Australians Paul Price And Narelle Krizek Edge Americans Preston Quick And Natalie Grainger in World Mixed Final by Rob Dinerman
Dateline April 13th ---- In
a pulsating and unevenly bisected World Mixed Doubles final that
featured first ruthlessly efficient domination, then a game-changing
back-from-the-dead rally resulting from a daring mid-course correction,
and finally an instant of indecision, fleeting but fatal, top seeds
Paul Price and Narelle Krizek edged out Natalie Grainger and Preston
Quick 15-7 15-6 10-15 15-13 Saturday evening before a loudly admiring
and chock-full gallery at the New York Athletic Club. Price and Krizek
thereby duplicated their success six years ago in the 2007 U. S.
National Mixed tourney (by one point in the fourth over Quick and his
sister Meredeth in that final) and earned the first of the three major
World Doubles titles (with the Woman’s final to be played at Heights
Casino Sunday afternoon and the Men’s to follow Monday evening at
Racquet & Tennis) that are being contested this weekend.
Early on, it was all Price/Krizek, who immediately seized
control and held it throughout the first two games to a degree even
greater than the single-figure scores. Both Australian stars were
deadly in both their execution and shot-selection, keeping the
Americans on their heels and in near-constant defensive retreat. The
Quick/Grainger strategy of pounding the ball at Krizek wasn’t working
at all; indeed, if anything, it appeared to get her in the groove, as
she scored with biting reverse-corners and nervy volleyed drops,
complemented by Price’s all-court brilliance, which included three
well-spaced and perfectly placed backhand-reverse serve-return winners
which gouged craters in his opponent’s morale.
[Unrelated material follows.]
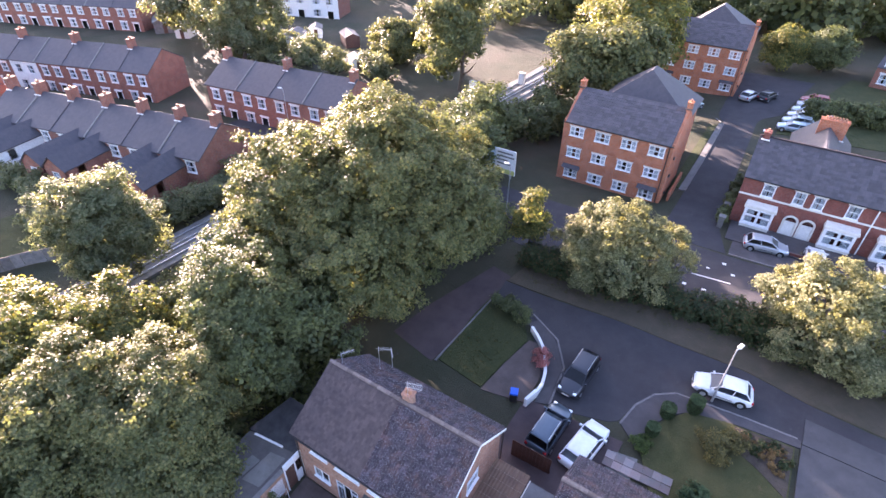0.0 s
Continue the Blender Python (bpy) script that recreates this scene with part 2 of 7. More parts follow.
M_FELTSTAIN = surface("stained_felt", (0.052, 0.054, 0.048), (0.088, 0.088, 0.078), (0.060, 0.054, 0.046), scale=0.45, fine=80, rough=0.85)
M_FELTGREY = surface("grey_felt", (0.060, 0.066, 0.066), (0.105, 0.108, 0.102), (0.13, 0.13, 0.125), scale=0.8, fine=70, rough=0.85)
M_WORNEDGE = surface("worn_sheet_edge", (0.22, 0.15, 0.11), (0.36, 0.27, 0.21), scale=5, fine=35, rough=0.8)
M_ORANGE = surface("rusty_sheet", (0.115, 0.066, 0.045), (0.205, 0.125, 0.080), (0.25, 0.18, 0.13), scale=0.9, fine=35, rough=0.6, spec=0.4)
M_UPVC = surface("white_upvc", (0.74, 0.76, 0.78), (0.82, 0.83, 0.84), scale=2, fine=20, rough=0.35, spec=0.5, relief=0.05)
M_PAINT = surface("white_paint", (0.66, 0.66, 0.66), (0.80, 0.80, 0.78), scale=3, fine=30, rough=0.6, relief=0.1)
M_PLASTIC = surface("white_plastic", (0.76, 0.78, 0.80), (0.84, 0.85, 0.86), scale=5, fine=20, rough=0.4, spec=0.5, relief=0.05)
M_GLASS = glass("window_glass")
M_ROOMWALL = surface("tan_wallpaper", (0.36, 0.24, 0.16), (0.42, 0.29, 0.20), scale=2, fine=30, rough=0.9)
M_CARPET = surface("brown_carpet", (0.15, 0.075, 0.05), (0.22, 0.115, 0.075), scale=2, fine=60, rough=0.95)
M_CONGLASS = glass("tinted_roof_glass", (0.125, 0.085, 0.075), 0.22)
M_CONGLASS.node_tree.nodes["Principled BSDF"].inputs["Transmission Weight"].default_value = 0.6
M_CURTAIN = surface("net_curtain_and_sky_sheen", (0.55, 0.58, 0.60), (0.72, 0.74, 0.76), scale=6, fine=60, rough=0.9)
M_STONE = surface("cream_stone", (0.60, 0.57, 0.52), (0.72, 0.70, 0.64), scale=3, fine=40, rough=0.75)
M_TARMAC = surface("asphalt", (0.038, 0.036, 0.040), (0.055, 0.052, 0.055), (0.070, 0.064, 0.063), scale=0.5, fine=60, rough=0.9, relief=0.5)
M_TARMACRED = surface("red_asphalt", (0.062, 0.045, 0.046), (0.088, 0.064, 0.063), scale=0.6, fine=60, rough=0.9)
M_PAVE = surface("pavement_asphalt", (0.062, 0.056, 0.058), (0.088, 0.080, 0.081), scale=0.8, fine=60, rough=0.9)
M_BROWNPAVE = surface("brown_paving", (0.080, 0.062, 0.056), (0.125, 0.098, 0.088), (0.06, 0.05, 0.04), scale=0.9, fine=40, rough=0.9)
M_DRIVE = surface("driveway_concrete", (0.062, 0.060, 0.063), (0.090, 0.087, 0.088), (0.055, 0.052, 0.050), scale=0.7, fine=50, rough=0.9)
M_CONC = surface("concrete", (0.13, 0.125, 0.12), (0.19, 0.185, 0.175), (0.10, 0.095, 0.09), scale=1.3, fine=50, rough=0.9)
M_KERB = surface("kerb_concrete", (0.14, 0.13, 0.125), (0.21, 0.195, 0.19), scale=2.5, fine=50, rough=0.9)
M_SLAB = surface("paving_slab", (0.098, 0.084, 0.082), (0.180, 0.155, 0.146), (0.072, 0.060, 0.052), scale=0.5, fine=45, rough=0.85, pieces="object", spread=0.11)
M_PIER = surface("rendered_pier", (0.30, 0.225, 0.185), (0.38, 0.30, 0.25), scale=2, fine=40, rough=0.9)
M_REDPAVE = surface("red_brown_paving", (0.115, 0.072, 0.058), (0.18, 0.115, 0.092), (0.075, 0.055, 0.045), scale=0.9, fine=30, rough=0.9)
M_SLABPALE = surface("pale_slab", (0.23, 0.165, 0.13), (0.34, 0.255, 0.20), (0.15, 0.12, 0.085), scale=1.1, fine=45, rough=0.85, pieces="object", spread=0.22)
M_FRONTSLAB = surface("mixed_slab", (0.20, 0.19, 0.185), (0.27, 0.19, 0.175), scale=0.9, fine=45, rough=0.85, pieces="object", spread=0.4)
M_GRASS = surface("lawn", (0.031, 0.043, 0.014), (0.060, 0.064, 0.023), (0.085, 0.072, 0.038), scale=0.6, fine=25, rough=0.95, relief=1.0, dist=0.05)
M_EARTH = surface("rough_ground", (0.035, 0.042, 0.022), (0.070, 0.062, 0.042), (0.05, 0.06, 0.025), scale=0.12, fine=12, rough=0.95, relief=1.0, dist=0.08)
M_DRYGRASS = surface("dry_lawn", (0.048, 0.054, 0.018), (0.090, 0.084, 0.032), (0.125, 0.092, 0.050), scale=0.5, fine=25, rough=0.95, relief=1.0, dist=0.05)
M_SOIL = surface("soil", (0.055, 0.042, 0.032), (0.10, 0.078, 0.060), scale=1.2, fine=20, rough=0.95, relief=1.0, dist=0.05)
M_STUBBLE = surface("dry_verge", (0.105, 0.082, 0.058), (0.075, 0.064, 0.042), (0.14, 0.11, 0.07), scale=0.8, fine=20, rough=0.95, relief=1.0, dist=0.05)
M_FENCE = surface("red_stained_board", (0.23, 0.065, 0.050), (0.30, 0.10, 0.075), scale=2.0, fine=30, rough=0.75, pieces="object", spread=0.15)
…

Grainger was being
out-positioned, and when Quick began hedging towards the middle, Price
victimized him by nailing passing rails down the left wall. Both games
ended on tinned Grainger serve-returns, the first borne of anger, the
second of frustration. Even when the Americans decided to switch walls
to start the third game, Price and Krizek confidently strode to a 10-4
lead, seemingly completely secure in the saddle.
Certainly no one in the gallery could have foreseen the
totality of the turnaround that awaited. It began innocuously when
Quick shaded a drop shot into the front right nick, following which
Grainger guided a cross-court drop shot into the front right nick.
Aware that Krizek had by that point stationed herself a little bit back
in the court (fully understandable since to that point the Americans
had tried been trying, with no success whatsoever, to overpower her)
and that the front-right might be open, both Quick and especially
Grainger started directing their salvos towards that sector, and they
climbed to 9-10 when a superb Quick lob serve from the left box dropped
too close to the back wall for Krizek to return. Grainger, suddenly
confident of her short game, then contributed several drop shots just
an inch or two above the tin for winners as her team completed an
improbable 11-0 sweep to close out a game that just 10 minutes earlier
they had appeared doomed to lose by an embarrassing margin.
The skein grew to 13 when Quick and Grainger took the first two
points of the fourth game, but a Quick tin finally ended the run and
initiated a 10-3 Australian spurt that put the Americans in a hole that
they spent the rest of the game trying to climb out of – and nearly
did. While there was a clear dollop of magic fueling their third-game
rally, in the fourth it was more dogged determination and an
unwillingness on the part of Grainger/Quick, even when several
crossroad points went against them and their opponents got
progressively closer to the finish line, to concede defeat. There were
any number of setbacks that could have broken their spirit, namely a
Quick top-of-the-tin that made it 7-12, a scrambling point that left
the right side open for a scorching Prince forehand rail (8-13) and an
on-the-run nick-finding Krizek three-wall that brought the score to
14-10. But even then, a pair of delicate Grainger drop shots from deep
in the court sandwiched a blazing Quick forehand cross-court winner
that narrowed the count to 13-14, a second consecutive eleventh-hour
comeback suddenly a definite possibility.
On the ensuing point, an extended exchange with no one
wanting to commit a tin or surrender a loose ball, Prince over-hit a
forehand cross-court that hit the right wall, the floor and the back
wall, bounding towards the middle. Grainger had been chasing that type
of ball down and playing it on her forehand, but as she started her
pursuit, Quick also circled back for the ball, and as each saw the
other tracking the play, both stopped for the briefest moment, just
enough time for the treacherously angling ball to snake out of either’s
reach, as Krizek and Price looked on in grateful disbelief. It was
really neither Grainger’s fault not Quick’s, but rather one of those
tiny but telling episodes unique to doubles and part of the agonizing
beauty that characterizes this form of the sport, surfacing as it
occasionally does at the most inopportune times, even, as certainly was
the case here, when played at the highest level.